> SET TASK: Only the lines starting at the one with "Continue the Blender" and ending at the one with "concrete window canopy" should be copied, exactly and with both ends kept.

> DATA:
━━━━━━━━

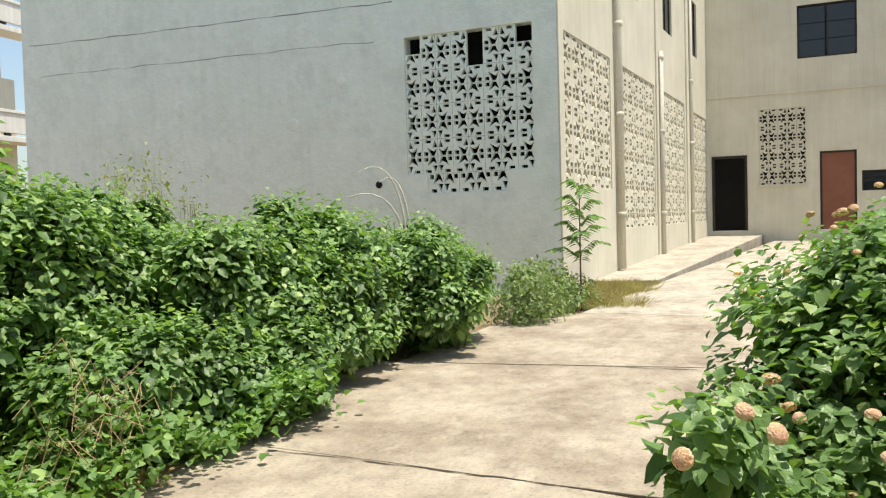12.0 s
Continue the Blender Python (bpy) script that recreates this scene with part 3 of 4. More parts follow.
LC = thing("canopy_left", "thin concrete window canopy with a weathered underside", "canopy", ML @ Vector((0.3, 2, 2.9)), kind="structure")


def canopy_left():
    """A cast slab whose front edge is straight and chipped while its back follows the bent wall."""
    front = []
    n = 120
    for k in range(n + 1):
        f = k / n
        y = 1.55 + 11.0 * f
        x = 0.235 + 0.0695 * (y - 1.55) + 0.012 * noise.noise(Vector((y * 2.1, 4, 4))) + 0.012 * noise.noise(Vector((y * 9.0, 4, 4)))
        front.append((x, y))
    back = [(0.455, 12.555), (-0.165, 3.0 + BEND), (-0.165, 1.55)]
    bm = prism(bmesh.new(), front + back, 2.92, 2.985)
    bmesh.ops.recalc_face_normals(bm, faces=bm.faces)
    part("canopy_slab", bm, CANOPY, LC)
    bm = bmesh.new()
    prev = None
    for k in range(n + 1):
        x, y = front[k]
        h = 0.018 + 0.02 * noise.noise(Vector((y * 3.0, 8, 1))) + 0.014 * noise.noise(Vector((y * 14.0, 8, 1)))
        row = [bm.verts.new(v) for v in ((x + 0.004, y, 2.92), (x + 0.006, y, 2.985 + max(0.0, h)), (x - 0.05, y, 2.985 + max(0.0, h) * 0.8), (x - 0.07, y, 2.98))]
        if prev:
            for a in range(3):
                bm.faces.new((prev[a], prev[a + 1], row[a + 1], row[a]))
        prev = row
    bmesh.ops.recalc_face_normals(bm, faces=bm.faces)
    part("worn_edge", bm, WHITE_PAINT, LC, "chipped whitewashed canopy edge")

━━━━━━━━

> FINAL RESULT:
Continue the Blender Python (bpy) script that recreates this scene with part 3 of 4. More parts follow.
LC = thing("canopy_left", "thin concrete window canopy with a weathered underside", "canopy", ML @ Vector((0.3, 2, 2.9)), kind="structure")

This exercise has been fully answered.